The following text by Victor Serge was pre-recorded and featured as the intro and outro to the lecture-performance. This text was scrambled/deconstructed/granulated by Ilia Belorukov of Kuda.org
Decor: Anti-Wall book cover projected as a backdrop. Author lays asleeep (or on analyst’s couch) at the foot of the backdrop. Space bathed in red light. Centre stage there is a music stand on which the text is propped.

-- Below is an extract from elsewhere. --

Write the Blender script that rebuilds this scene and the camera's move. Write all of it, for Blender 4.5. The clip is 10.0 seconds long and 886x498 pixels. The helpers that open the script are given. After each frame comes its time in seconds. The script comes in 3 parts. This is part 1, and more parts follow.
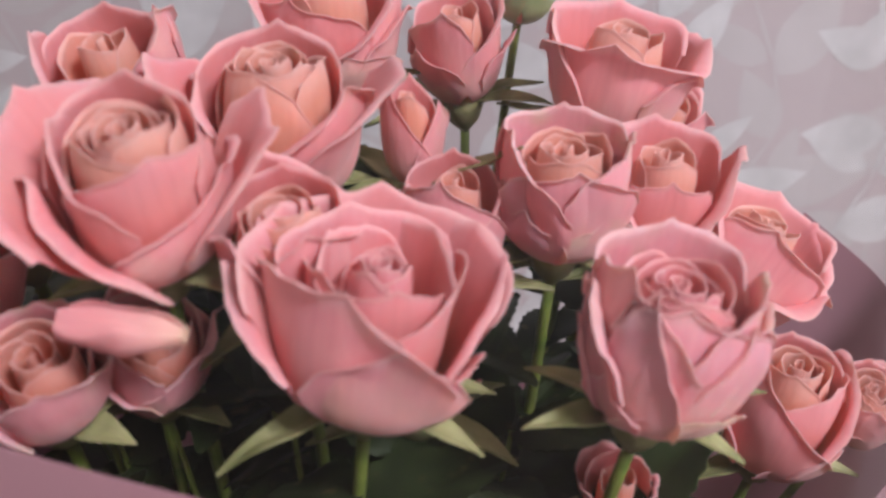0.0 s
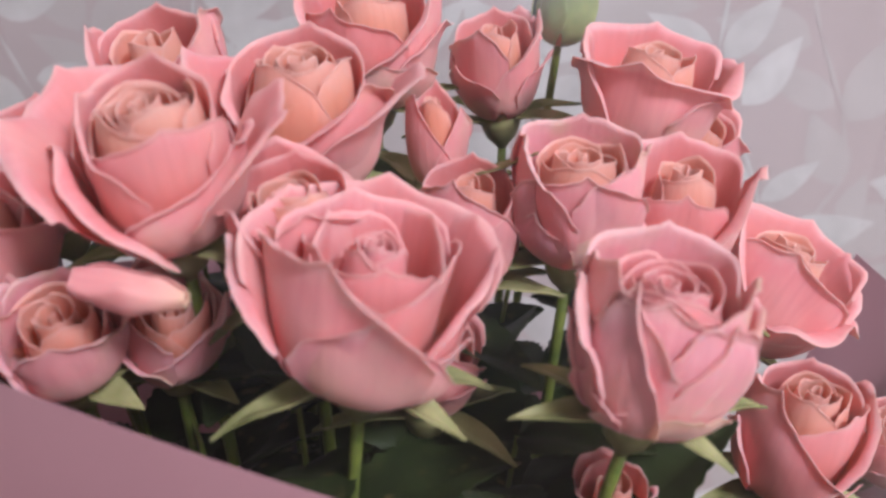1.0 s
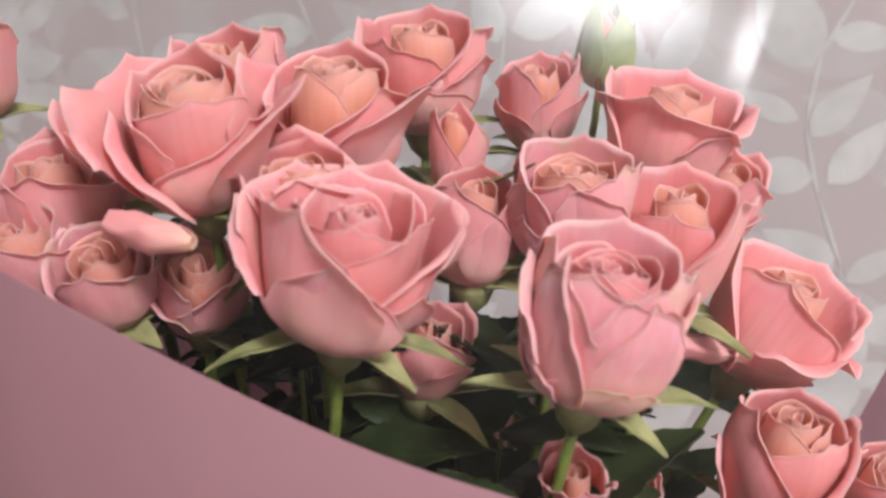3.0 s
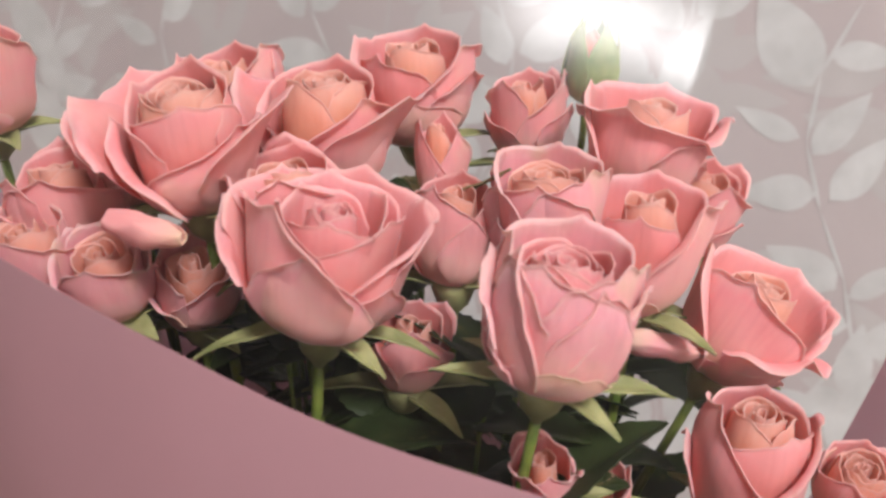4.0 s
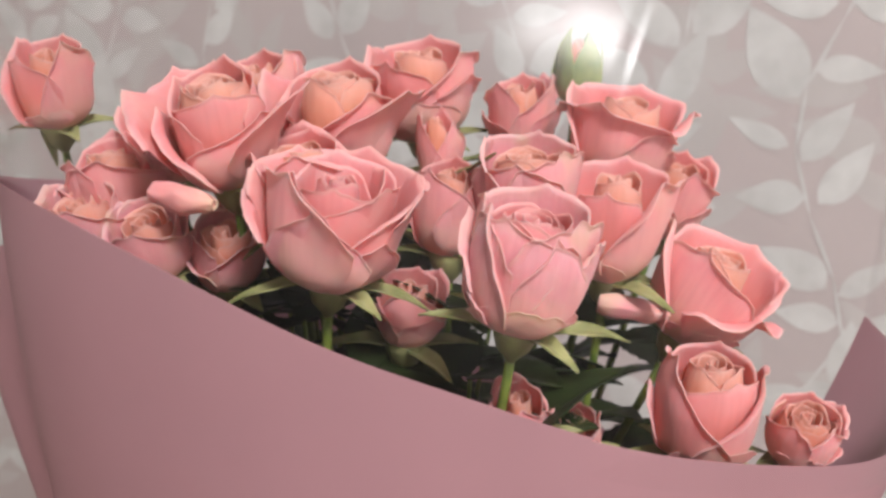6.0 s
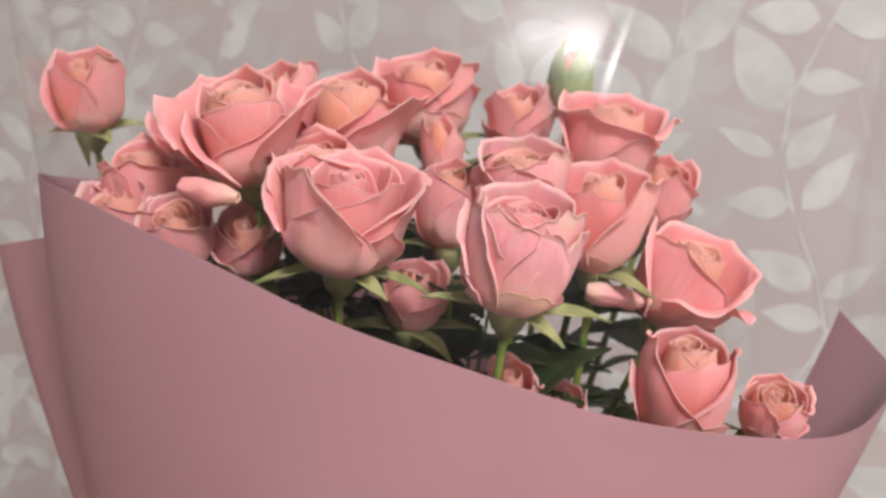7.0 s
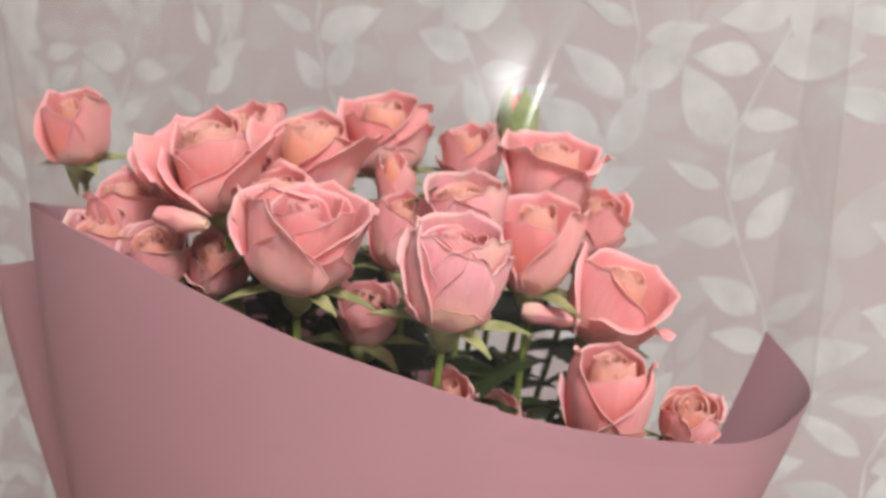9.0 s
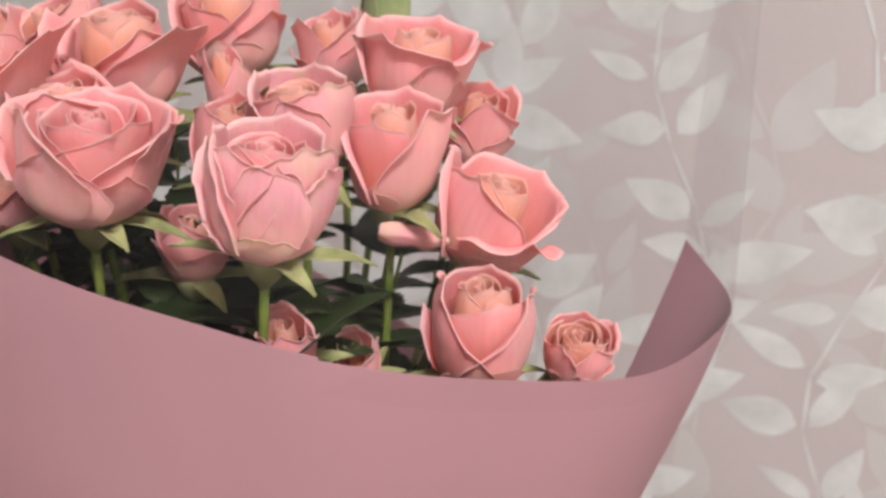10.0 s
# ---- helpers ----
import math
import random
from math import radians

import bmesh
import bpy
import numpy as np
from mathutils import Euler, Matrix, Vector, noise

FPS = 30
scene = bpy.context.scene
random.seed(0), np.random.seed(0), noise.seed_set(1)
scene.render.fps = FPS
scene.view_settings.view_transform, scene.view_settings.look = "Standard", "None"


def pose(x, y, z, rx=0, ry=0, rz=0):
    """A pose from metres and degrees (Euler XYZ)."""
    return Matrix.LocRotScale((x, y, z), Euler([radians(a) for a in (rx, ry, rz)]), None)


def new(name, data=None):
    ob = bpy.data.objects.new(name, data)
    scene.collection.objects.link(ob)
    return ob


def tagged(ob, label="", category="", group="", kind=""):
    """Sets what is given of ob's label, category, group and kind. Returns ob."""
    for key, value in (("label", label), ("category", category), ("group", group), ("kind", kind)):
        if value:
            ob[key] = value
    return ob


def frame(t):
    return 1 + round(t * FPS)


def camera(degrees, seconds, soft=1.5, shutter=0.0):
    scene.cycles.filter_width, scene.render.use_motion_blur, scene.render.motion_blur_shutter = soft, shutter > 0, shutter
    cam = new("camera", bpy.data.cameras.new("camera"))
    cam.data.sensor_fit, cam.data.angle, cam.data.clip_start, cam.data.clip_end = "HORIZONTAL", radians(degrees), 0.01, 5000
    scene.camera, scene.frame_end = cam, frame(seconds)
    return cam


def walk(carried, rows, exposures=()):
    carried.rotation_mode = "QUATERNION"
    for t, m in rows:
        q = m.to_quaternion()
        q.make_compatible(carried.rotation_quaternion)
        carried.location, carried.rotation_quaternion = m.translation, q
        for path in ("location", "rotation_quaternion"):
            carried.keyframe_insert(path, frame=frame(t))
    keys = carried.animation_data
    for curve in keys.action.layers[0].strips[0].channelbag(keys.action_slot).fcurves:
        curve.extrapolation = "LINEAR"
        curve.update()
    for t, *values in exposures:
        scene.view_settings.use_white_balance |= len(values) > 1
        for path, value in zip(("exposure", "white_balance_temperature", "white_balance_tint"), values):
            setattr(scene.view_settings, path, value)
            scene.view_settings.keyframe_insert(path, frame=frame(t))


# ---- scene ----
cam = camera(51.1, 10.0, soft=2.9)
cam.data.dof.use_dof, cam.data.dof.focus_distance, cam.data.dof.aperture_fstop = True, 0.31, 12.5
METRES, EYE, TILT, LEAN, TURN = 0.36, 0.55, -28.0, 0.0, 0.0
ROWS = [
    (0.0, 0.0, 0.0, 0.0, 0.0, 0.0, 0.0),
    (0.5, 0.0184, -0.0015, -0.0182, 1.68, 0.26, -1.49),
    (1.0, 0.0615, -0.0165, -0.0389, 5.48, 3.02, -3.45),
    (1.5, 0.0959, -0.0273, -0.0692, 9.0, 5.09, -5.71),
    (2.0, 0.1278, -0.0383, -0.0948, 11.56, 6.55, -7.57),
    (2.5, 0.1607, -0.0447, -0.1058, 12.71, 7.51, -8.87),
    (3.0, 0.2039, -0.0607, -0.1154, 14.36, 8.05, -9.65),
    (4.5, 0.2971, -0.0986, -0.1552, 17.58, 9.98, -10.44),
    (5.0, 0.3235, -0.117, -0.1762, 18.35, 10.21, -10.61),
    (5.5, 0.3418, -0.1455, -0.1924, 18.77, 10.67, -10.77),
    (7.0, 0.4036, -0.2559, -0.2549, 19.48, 12.09, -11.3),
    (7.5, 0.4181, -0.2874, -0.2714, 19.38, 12.65, -11.36),
    (8.0, 0.4236, -0.3169, -0.2766, 18.89, 13.36, -11.53),
    (8.5, 0.4416, -0.3541, -0.2806, 18.85, 13.8, -11.69),
    (9.0, 0.5037, -0.3421, -0.2733, 19.29, 13.86, -11.55),
    (9.5, 0.567, -0.2256, -0.2362, 19.93, 12.79, -10.49),
    (10.0, 0.5758, -0.1199, -0.1991, 18.78, 8.27, -9.02),
]
walk(cam, [(t, pose(0, 0, EYE, TILT, LEAN, TURN) @ pose(METRES * x, METRES * y, METRES * z, 90 + pitch, roll, yaw)) for t, x, y, z, yaw, pitch, roll in ROWS],
     exposures=[(0.0, -0.42, 6050, 20), (1.0, -0.32, 5980, 19), (2.5, -0.25, 6180, 15), (4.5, -0.25, 6500, 12), (10.0, -0.19, 6500, 11)])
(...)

Sequencing: Rigid form of ‘holding.’ Dream scaffolding and/or theraputic boundaries.
1) Silence
2) Serge text
3) Silence
4) Serge text scrambled
5) Silence
6) Recitation of HCE text
7) Silence
8) Serge text scrambled
9) Silence
10) Serge text
11) Silence
12) End
My dear comrades, I am afraid. I am deathly afraid whether it is worthy of a revolutionary or not. I live alone like an animal among all these woods and all this snow, which I loathe – because I am afraid. I live without a wife, because I don’t want two of us waking up at night to ask ourselves if this is the last night. I wait for them every night, all by myself, I take bromide, I go to sleep in a stupor, I wake with a start, thinking they’ve come, crying out « Who’s there ?» and the woman next door answers, « It’s the blind banging » and I can’t get back to sleep. I am afraid and I am ashamed, not of myself, but of all of us. I think of those who have been shot, I see their faces, I hear their jokes, and I have migraines that medicine has not yet named – a little pain the colour of fire fixes itself in the back of my neck. I am afraid, afraid, not so much afraid of dying as of nothing and everything – afraid to see you, afraid to talk to people, afraid to think, afraid to understand …
: from Victor Serge, The Case of Comrade Tulayev, Penguin 1968, p.86.